En métropole, Darquier de Pellepoix, commissaire général aux questions juives et antisémite fanatique, se répand dans la presse collaborationniste contre les EI, comme ici dans « Le Matin » du 9 décembre 1942 dans lequel il expose ses projets. Après qu’il ait annoncé l’interdiction définitive des EI en janvier 1943, le général Lafont le rencontre pour tenter de le faire changer d’avis. Gamzon le signale dans sa dernière lettre aux EI. À la remarque de Lafont selon laquelle « Gamzon et tous ces types sont des gens très bien », Darquier répondra « Justement, ce sont les plus dangereux ».

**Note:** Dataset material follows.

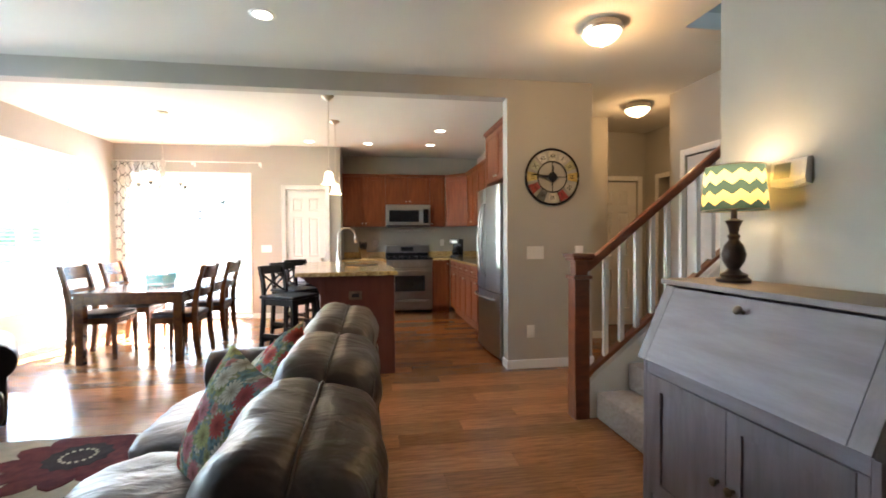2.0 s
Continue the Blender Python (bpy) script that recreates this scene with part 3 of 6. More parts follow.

Darquier à une autre idée que le SF va s’efforcer avec succès de saboter : l’interdiction d’adhésion de tous les jeunes Juifs aux mouvements de jeunesse. Le SF se lance dans un campagne discrète de lobbying pour torpiller le projet en rencontrant les autorités spirituelles du pays. Pierre François intervient auprès du cardinal Gerlier. Le général Lafont fait de même auprès du maréchal Pétain. Le pasteur Boegner, président de la Fédération protestante de France, intervient aussi sur ce thème auprès du cabinet du maréchal Pétain et s’entend répondre que le général Lafont est déjà intervenu. Le projet est enterré avec le limogeage de Darquier en février 1944.
Rétrospectivement, le SF peut être fier de son action. On peut aussi ajouter qu’à titre individuel, plusieurs de ses membres dirigeants n’hésiteront pas à donner l’exemple en ce qui concerne l’aide aux Juifs. Parmi les 18 cadres présents à l’Oradou, hors EI, au moins 3 (François, Taphanel, Basdevant) cacheront des Juifs. Et bien d’autres comportements individuels répertoriés dans le Dictionnaire des Justes de France montreront comment les scouts se sont engagés dans le sauvetage des Juifs. Citons simplement Gilbert Giraud, commissaire SDF à Marseille qui sauve Roger Eisinger, le futur poète Emmanuel Eydoux, son collègue des EI et fondateur des EI en 1937 à Marseille. Alors qu’Eisinger se rend à une réunion scoute le 21 janvier 1943, il est arrêté en gare de Marseille, ayant ses vrais papiers d’identité marqués « juif ». Giraud, témoin de son arrestation, réussit à prévenir la femme d’Eisinger. Ils font alors intervenir un inspecteur des services de la jeunesse qui obtient sa libération. Giraud et sa femme cacheront ensuite Eisinger et sa famille jusqu’à la Libération.